On en a utilisé 2 différentes. La première est une Nive – analogique, 24 pistes – construite dans les années 70 par Pathé-Marconi pour les Stones. A Paris, Londres et Cologne, la même table garantissait aux Stones une continuité dans le son. L’autre table utilisée pour Dez Mona est une console des années 40 construite par Telefunken: elle est petite mais pèse 2 tonnes. L’avantage de ces 2 engins est qu’ils vont donner un rendu d’époque, la chaleur de la lampe, loin des transistors. En digital, on a l’impression de devoir remplir des pistes et des pistes alors qu’en analogique, un piano et une voix peuvent prendre une vraie dimension… D’ailleurs, pour Dez Mona, on a fait un essai avec une chanson en l’enregistrant en analogique puis en numérique: il n’y a pas photo, l’analogique était de loin supérieure!
On a parlé des micros, des tables, parlons du support d’enregistrement, la bande magnétique!
Mine de rien, c’est essentiel!
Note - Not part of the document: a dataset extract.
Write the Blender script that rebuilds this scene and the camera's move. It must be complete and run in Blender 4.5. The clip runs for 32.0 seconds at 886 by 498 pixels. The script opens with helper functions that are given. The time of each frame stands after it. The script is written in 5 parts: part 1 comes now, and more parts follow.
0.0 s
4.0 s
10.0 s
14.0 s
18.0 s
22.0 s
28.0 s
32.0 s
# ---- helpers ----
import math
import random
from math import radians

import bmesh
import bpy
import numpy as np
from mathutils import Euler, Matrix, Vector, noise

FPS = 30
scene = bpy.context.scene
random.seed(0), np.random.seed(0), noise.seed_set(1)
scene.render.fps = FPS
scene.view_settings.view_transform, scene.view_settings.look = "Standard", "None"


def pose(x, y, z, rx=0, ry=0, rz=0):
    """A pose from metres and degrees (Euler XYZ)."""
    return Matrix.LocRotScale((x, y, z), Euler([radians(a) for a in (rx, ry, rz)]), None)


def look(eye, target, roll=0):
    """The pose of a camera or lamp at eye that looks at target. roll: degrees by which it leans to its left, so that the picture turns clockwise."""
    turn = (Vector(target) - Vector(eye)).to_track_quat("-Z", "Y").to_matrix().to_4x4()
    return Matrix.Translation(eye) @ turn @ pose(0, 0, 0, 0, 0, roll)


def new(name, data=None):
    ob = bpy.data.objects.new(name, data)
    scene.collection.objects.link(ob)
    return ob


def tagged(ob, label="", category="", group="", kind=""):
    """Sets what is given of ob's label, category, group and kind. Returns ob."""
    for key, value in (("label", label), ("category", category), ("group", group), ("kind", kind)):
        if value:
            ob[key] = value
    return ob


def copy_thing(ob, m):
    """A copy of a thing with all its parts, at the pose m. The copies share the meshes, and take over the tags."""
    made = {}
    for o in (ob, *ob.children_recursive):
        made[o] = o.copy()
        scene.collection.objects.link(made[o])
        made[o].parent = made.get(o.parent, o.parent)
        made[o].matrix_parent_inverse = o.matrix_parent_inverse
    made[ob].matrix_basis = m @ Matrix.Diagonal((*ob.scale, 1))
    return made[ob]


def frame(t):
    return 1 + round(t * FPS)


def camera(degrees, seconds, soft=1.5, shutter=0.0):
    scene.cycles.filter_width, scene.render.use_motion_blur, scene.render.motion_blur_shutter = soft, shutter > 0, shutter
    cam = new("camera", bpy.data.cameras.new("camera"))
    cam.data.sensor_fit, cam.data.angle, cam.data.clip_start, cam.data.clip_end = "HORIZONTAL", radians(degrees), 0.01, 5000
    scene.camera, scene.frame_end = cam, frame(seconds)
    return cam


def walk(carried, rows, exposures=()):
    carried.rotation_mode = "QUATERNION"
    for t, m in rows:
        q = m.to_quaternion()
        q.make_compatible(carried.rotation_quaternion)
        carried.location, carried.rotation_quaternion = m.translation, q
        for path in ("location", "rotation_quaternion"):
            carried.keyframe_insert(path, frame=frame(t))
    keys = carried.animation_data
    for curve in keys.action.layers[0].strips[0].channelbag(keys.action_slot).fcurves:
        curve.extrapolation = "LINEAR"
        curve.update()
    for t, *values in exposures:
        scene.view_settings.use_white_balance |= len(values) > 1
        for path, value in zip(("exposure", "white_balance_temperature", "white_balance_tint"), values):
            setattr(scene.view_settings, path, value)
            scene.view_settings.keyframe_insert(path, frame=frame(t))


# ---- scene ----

Les nouvelles bandes analogiques permettent de booster le son sans avoir de distorsion. Mais on peut aussi jouer de cela: en analogique, si tu enregistres une guitare à un volume fort, elle va être écrasée et avoir une largeur plus conséquente, un espèce de craquement chaud. En numérique, cette distorsion est juste très laide, comme un battement d’abeille. Avec Dez Mona, on a beaucoup joué sur les compressions de bande, les sons de batterie plus écrasés. Chez eux, tout est joué live et on sent qu’ils veulent donner une véritable identité à leur projet, en même temps moderne et ancienne. Sur ce disque, il n’y a que de l’analogique, de l’orgue Hammond, du piano Fender Rhodes, du Wurlitzer…
L’aventure analogique de Bashung?
J’ai produit 2 de ses albums, Osez Joséphine et Chatterton ( sortis en 1991 et 1994, ndlr) et c’était extraordinaire parce qu’il était constamment à la recherche de nouveautés, d’ingrédients qui pouvaient créer une sonorité dans ses chansons. Pour lui, le son était important, mais encore plus les accidents: il n’avait pas peur de salir le son pour obtenir des matières et des couleurs inédites… En analogique.
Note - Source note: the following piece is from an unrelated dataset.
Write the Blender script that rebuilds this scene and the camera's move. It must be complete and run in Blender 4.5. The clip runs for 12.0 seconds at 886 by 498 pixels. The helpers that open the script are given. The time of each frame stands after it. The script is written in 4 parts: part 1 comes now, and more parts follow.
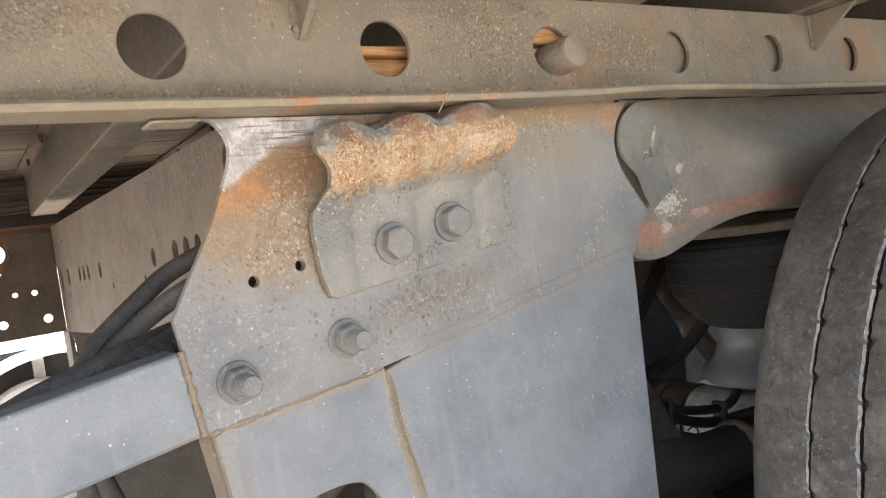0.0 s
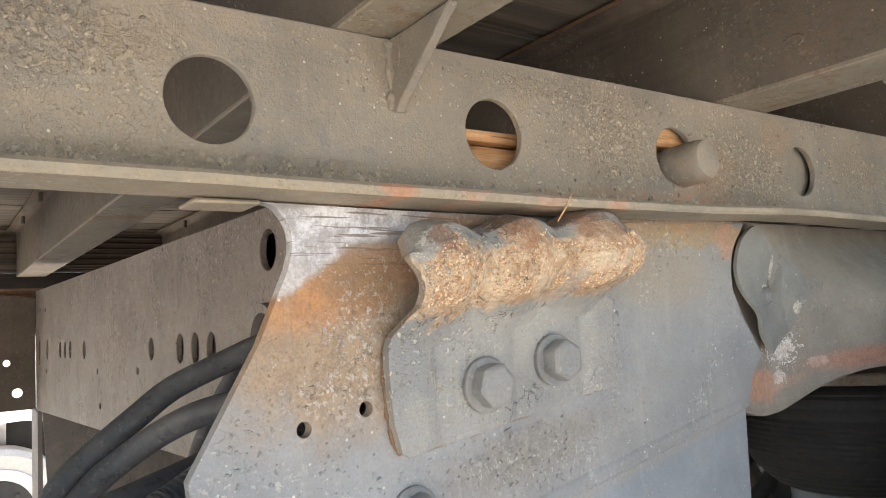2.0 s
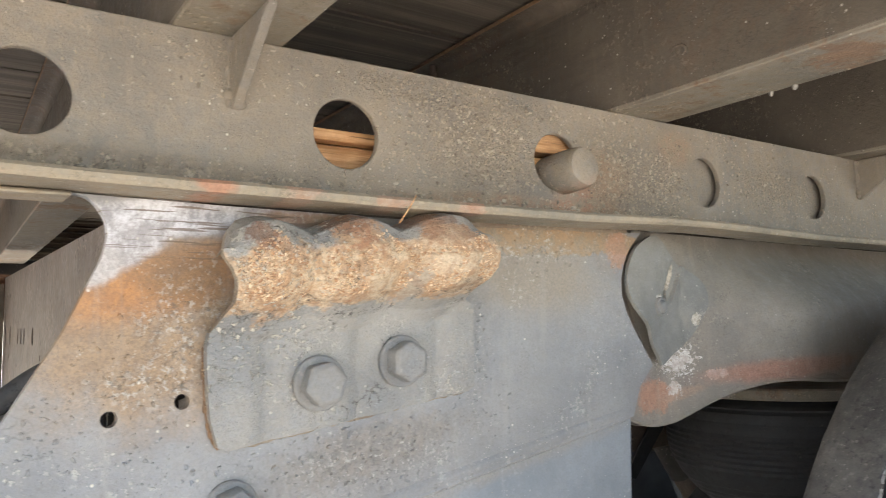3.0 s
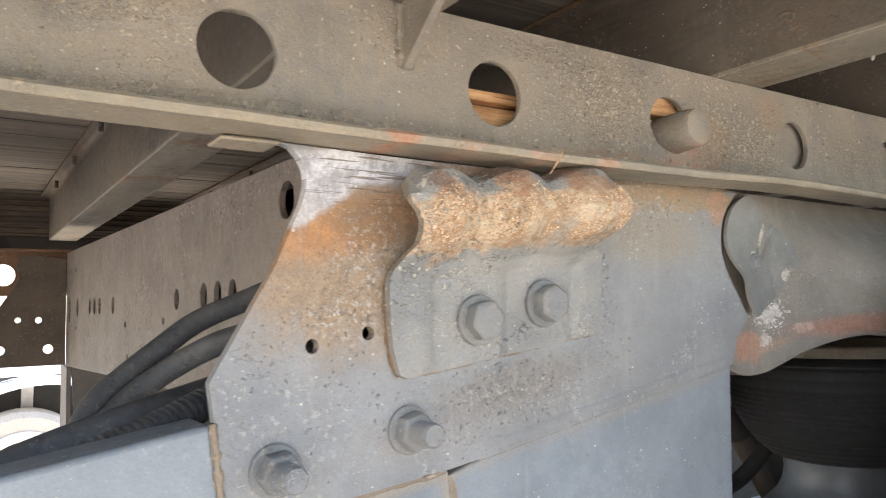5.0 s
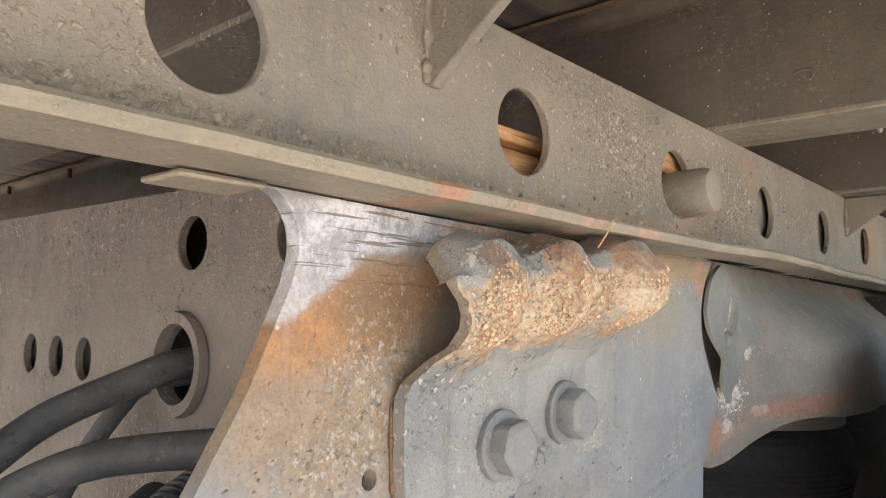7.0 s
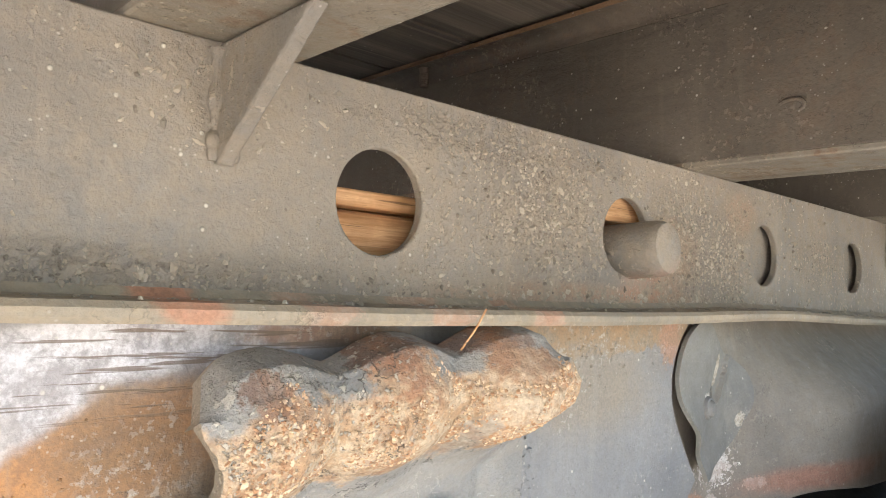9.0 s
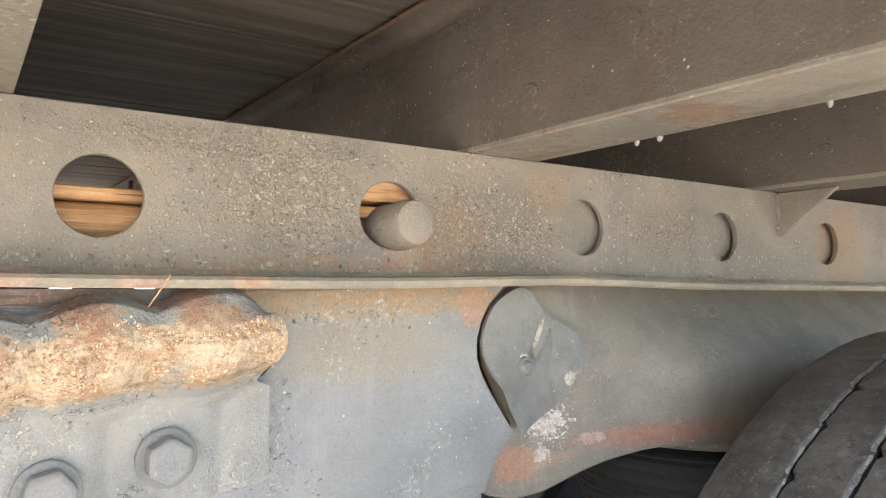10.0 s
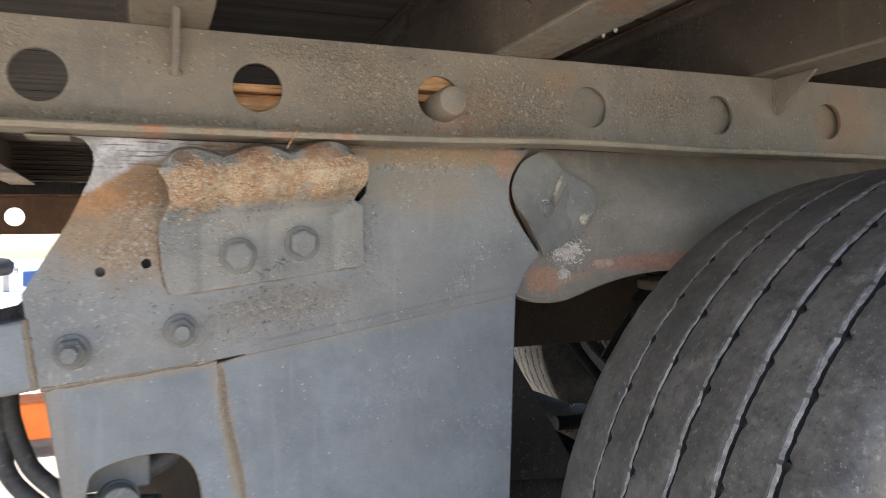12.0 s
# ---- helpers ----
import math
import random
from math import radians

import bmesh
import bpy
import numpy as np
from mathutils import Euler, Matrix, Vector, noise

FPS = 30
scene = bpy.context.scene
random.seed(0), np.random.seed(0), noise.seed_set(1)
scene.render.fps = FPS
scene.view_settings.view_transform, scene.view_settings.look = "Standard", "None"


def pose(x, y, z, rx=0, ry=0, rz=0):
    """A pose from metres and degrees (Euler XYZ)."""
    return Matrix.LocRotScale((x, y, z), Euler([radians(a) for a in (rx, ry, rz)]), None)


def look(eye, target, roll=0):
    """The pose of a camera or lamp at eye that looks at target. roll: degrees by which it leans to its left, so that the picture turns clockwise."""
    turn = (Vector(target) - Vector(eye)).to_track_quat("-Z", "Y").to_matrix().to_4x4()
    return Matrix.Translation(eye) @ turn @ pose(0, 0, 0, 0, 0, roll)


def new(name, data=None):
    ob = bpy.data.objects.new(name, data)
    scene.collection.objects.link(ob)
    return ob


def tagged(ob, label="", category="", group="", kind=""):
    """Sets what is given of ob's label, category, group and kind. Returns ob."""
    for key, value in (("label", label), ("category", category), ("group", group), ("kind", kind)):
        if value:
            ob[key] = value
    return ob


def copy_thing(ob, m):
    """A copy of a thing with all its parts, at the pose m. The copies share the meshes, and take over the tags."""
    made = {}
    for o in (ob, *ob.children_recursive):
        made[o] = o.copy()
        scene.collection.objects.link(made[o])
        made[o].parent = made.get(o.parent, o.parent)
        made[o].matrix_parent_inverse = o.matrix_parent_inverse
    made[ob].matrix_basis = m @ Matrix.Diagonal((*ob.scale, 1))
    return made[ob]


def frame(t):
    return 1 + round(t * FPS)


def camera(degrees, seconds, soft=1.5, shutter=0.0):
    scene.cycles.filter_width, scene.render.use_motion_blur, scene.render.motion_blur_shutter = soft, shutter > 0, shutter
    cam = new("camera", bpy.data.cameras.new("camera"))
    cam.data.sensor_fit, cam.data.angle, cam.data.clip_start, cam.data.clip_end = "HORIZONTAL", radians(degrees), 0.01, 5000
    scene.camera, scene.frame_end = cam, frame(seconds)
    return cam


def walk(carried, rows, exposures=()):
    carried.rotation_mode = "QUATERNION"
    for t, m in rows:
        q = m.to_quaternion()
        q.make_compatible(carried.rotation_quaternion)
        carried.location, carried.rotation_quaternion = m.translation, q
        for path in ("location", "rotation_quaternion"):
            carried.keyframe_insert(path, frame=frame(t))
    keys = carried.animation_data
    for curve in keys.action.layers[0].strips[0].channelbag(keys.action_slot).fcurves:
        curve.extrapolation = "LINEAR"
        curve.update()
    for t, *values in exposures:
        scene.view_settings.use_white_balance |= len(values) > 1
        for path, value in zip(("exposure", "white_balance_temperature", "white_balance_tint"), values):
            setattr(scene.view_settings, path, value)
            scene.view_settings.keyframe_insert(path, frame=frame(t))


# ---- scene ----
cam = camera(61.9, 12.0, soft=0.3, shutter=0.15)
PATH = [
    (0, (-0.409, -0.664, 0.905), (0.699, 1.0, 0.849), -8.6),
    (0.5, (-0.446, -0.748, 0.966), (0.626, 0.94, 0.993), -6.9),
    (1, (-0.454, -0.692, 1.002), (0.646, 0.976, 1.087), -5.1),
    (1.2, (-0.436, -0.624, 0.972), (0.678, 1.032, 1.097), -4.7),
    (1.5, (-0.408, -0.528, 0.931), (0.724, 1.114, 1.085), -4.3),
    (2, (-0.385, -0.463, 0.951), (0.762, 1.165, 1.136), -3.3),
    (2.5, (-0.349, -0.479, 0.936), (0.788, 1.154, 1.136), -2.0),
    (3, (-0.272, -0.543, 0.944), (0.841, 1.108, 1.136), -1.2),
    (3.2, (-0.236, -0.575, 0.947), (0.87, 1.081, 1.138), -1.1),
    (4.8, (-0.351, -0.557, 0.915), (0.745, 1.109, 1.072), -1.5),
    (5, (-0.402, -0.517, 0.91), (0.697, 1.147, 1.064), -1.3),
    (5.5, (-0.474, -0.481, 0.93), (0.666, 1.155, 1.086), -0.7),
    (6, (-0.503, -0.459, 0.928), (0.762, 1.081, 1.099), -0.1),
    (6.2, (-0.511, -0.415, 0.900), (0.827, 1.053, 1.130), -0.5),
    (6.5, (-0.485, -0.346, 0.929), (0.932, 1.052, 1.122), 0.2),
    (6.7, (-0.445, -0.313, 0.957), (1.023, 1.032, 1.146), 0.4),
    (8.3, (-0.301, -0.252, 1.004), (1.196, 1.065, 1.153), 2.0),
    (8.5, (-0.274, -0.273, 1.021), (1.174, 1.1, 1.15), 2.5),
    (9, (-0.245, -0.322, 1.052), (1.096, 1.158, 1.169), 2.3),
    (9.5, (-0.179, -0.428, 1.042), (1.072, 1.128, 1.151), 1.6),
    (10, (-0.085, -0.568, 1.038), (1.018, 1.097, 1.136), 0.4),
    (10.2, (-0.094, -0.631, 0.999), (0.983, 1.049, 1.137), -0.6),
    (10.5, (-0.115, -0.756, 0.935), (0.826, 1.004, 1.057), -0.9),
    (10.7, (-0.178, -0.816, 0.921), (0.748, 0.954, 1.038), -1.3),
    (11, (-0.259, -0.951, 0.946), (0.616, 0.845, 1.022), -1.2),
    (11.2, (-0.301, -1.026, 0.914), (0.541, 0.787, 0.993), -1.5),
    (11.5, (-0.341, -1.077, 0.921), (0.478, 0.748, 0.927), -1.1),
    (11.7, (-0.299, -1.054, 0.904), (0.479, 0.788, 0.898), -1.2),
    (12, (-0.13, -0.911, 0.906), (0.617, 0.944, 0.893), -1.1),
]
EXPOSURES = [(0, 2.28, 7120, 14), (1, 2.35, 6920, 13), (2.5, 2.28, 6620, 11), (3.0, 2.38, 6620, 11), (5.0, 2.36, 6620, 12), (5.5, 2.26, 6670, 12), (6.5, 2.31, 6670, 13), (8.5, 2.53, 6620, 12), (9.0, 2.58, 6570, 12), (9.5, 2.61, 6570, 11), (10.5, 2.93, 6570, 12), (11.0, 2.53, 6520, 13), (11.5, 2.0, 6420, 12), (12, 1.73, 6620, 12)]
walk(cam, [(t, look(eye, target, roll)) for t, eye, target, roll in PATH], EXPOSURES)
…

La nouvelle génération est-elle perdue pour l’analogique?
Non, elle est en recherche de l’inventivité de l’époque passée. Ce que donnent Dez Mona ou le jeune groupe hollandais que j’enregistre pour l’instant – The Hype -, c’est l’impression que la musique vivra tant qu’elle aura une âme et qu’on peut ressentir cette vibration dans les instruments et dans notre propre corps. La technique analogique n’est pas tout mais elle favorise cette perception de la musique.
(1) Si le producteur – ou réalisateur artistique – est l’architecte de l’album, l’ingénieur du son en est son maître d’£uvre, son chef de chantier.